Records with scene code
========================================

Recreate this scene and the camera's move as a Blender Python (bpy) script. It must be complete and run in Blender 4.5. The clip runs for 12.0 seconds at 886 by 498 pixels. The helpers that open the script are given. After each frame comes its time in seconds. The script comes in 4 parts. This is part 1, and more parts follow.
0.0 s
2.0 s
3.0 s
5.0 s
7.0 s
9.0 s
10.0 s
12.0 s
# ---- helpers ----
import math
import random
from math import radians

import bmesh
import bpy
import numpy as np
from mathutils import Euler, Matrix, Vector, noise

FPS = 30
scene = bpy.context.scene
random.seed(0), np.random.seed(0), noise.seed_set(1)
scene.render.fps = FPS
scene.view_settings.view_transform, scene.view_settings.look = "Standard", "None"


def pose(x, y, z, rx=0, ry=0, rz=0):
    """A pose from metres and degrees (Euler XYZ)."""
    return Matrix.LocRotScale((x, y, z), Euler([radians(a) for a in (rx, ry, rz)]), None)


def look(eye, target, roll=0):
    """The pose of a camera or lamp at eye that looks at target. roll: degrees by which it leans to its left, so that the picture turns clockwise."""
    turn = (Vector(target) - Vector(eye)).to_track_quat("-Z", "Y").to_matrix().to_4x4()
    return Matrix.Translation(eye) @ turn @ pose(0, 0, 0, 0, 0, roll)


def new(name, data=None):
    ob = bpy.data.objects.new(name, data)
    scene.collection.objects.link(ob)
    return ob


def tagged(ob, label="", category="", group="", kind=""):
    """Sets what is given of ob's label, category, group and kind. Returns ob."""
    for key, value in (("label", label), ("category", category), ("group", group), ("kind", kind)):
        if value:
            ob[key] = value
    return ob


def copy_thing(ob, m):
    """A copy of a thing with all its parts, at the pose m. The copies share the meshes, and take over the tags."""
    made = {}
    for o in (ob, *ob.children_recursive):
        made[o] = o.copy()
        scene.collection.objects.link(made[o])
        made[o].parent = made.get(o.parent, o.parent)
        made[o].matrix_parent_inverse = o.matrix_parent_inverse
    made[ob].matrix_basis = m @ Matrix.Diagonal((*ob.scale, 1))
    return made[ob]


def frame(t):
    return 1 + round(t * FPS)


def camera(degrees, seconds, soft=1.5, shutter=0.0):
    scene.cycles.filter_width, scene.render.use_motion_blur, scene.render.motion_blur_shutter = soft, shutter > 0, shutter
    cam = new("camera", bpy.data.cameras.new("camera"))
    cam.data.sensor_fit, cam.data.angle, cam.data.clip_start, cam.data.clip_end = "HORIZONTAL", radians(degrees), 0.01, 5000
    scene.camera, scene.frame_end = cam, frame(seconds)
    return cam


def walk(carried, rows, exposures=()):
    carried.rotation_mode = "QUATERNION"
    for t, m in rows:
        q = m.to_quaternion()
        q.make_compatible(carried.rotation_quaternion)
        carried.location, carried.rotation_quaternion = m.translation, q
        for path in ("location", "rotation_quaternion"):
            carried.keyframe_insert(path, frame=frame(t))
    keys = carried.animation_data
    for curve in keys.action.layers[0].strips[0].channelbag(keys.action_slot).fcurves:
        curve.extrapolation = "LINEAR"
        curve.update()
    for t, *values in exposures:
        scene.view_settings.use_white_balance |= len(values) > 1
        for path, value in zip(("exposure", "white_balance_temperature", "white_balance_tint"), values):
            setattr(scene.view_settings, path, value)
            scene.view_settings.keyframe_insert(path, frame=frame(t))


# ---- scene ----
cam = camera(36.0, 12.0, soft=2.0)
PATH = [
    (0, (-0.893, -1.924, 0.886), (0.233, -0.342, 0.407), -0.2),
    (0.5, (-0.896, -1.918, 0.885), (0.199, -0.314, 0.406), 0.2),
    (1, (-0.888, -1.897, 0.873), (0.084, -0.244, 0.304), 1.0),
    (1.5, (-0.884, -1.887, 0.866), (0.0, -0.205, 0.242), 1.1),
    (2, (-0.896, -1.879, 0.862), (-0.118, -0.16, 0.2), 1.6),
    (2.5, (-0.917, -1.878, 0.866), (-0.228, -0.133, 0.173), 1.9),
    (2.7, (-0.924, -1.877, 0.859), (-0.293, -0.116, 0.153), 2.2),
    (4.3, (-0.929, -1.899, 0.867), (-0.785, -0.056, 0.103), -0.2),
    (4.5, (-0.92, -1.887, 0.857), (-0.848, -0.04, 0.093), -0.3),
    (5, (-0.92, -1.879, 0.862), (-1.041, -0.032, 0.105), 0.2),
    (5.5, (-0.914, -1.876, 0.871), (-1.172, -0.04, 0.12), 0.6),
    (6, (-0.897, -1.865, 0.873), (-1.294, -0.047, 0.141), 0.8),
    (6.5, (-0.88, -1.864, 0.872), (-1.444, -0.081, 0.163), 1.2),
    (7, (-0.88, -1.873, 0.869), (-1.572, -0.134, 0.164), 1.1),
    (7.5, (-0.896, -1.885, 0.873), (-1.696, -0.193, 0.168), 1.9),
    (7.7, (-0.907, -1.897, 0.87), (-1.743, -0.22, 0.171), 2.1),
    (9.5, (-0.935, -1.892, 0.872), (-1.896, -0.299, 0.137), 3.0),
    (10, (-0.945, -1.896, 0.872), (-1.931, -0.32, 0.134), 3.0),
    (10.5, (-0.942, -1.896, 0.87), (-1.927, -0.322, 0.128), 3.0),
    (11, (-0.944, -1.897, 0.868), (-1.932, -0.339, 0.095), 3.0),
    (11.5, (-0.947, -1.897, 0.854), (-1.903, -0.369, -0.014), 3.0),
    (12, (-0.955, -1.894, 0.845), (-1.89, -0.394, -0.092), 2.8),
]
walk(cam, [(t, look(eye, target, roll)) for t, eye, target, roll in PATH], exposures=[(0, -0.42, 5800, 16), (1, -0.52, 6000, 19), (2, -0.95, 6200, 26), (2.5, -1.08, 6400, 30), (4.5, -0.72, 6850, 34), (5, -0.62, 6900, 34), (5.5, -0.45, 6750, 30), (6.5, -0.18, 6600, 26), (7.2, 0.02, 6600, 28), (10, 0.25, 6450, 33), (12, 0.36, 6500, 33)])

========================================

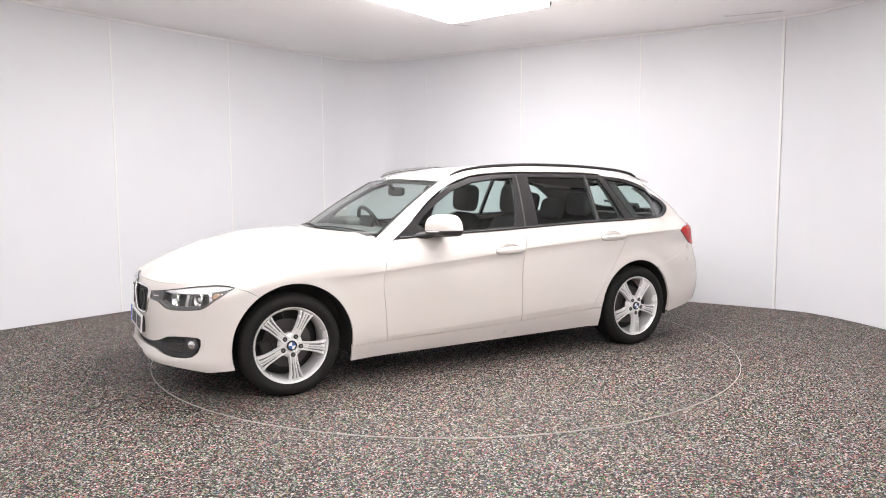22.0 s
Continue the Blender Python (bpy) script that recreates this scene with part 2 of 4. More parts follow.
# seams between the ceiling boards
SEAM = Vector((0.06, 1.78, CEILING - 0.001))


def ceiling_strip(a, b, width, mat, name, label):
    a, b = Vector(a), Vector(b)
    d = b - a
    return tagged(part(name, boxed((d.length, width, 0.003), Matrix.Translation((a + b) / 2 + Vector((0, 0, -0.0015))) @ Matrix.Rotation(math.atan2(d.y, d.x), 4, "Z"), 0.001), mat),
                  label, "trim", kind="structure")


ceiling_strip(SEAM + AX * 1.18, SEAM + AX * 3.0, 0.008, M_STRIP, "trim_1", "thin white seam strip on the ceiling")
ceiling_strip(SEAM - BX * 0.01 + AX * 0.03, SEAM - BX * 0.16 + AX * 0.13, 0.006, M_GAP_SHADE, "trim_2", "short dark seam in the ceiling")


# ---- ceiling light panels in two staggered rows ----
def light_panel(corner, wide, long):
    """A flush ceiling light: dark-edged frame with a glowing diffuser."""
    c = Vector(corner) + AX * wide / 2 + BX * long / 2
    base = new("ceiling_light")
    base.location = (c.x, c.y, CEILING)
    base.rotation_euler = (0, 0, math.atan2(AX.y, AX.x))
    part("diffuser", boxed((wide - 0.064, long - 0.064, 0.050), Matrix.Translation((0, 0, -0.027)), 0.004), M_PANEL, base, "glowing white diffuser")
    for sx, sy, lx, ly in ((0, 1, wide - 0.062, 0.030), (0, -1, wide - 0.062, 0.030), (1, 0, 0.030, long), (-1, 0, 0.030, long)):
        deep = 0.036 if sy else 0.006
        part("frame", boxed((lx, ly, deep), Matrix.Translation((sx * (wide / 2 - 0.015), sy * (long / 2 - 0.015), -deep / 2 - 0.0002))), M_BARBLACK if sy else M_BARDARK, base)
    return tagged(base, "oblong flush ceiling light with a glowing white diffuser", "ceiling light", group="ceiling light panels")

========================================

• What this task involves
Set down, without any change, only the lines from the line that holds "Continue the Blender" through the line that holds "SEAM = Vector((0.06, 1.78, CEILING - 0.001))", both lines included.

• Exercise answer
Continue the Blender Python (bpy) script that recreates this scene with part 2 of 4. More parts follow.
# seams between the ceiling boards
SEAM = Vector((0.06, 1.78, CEILING - 0.001))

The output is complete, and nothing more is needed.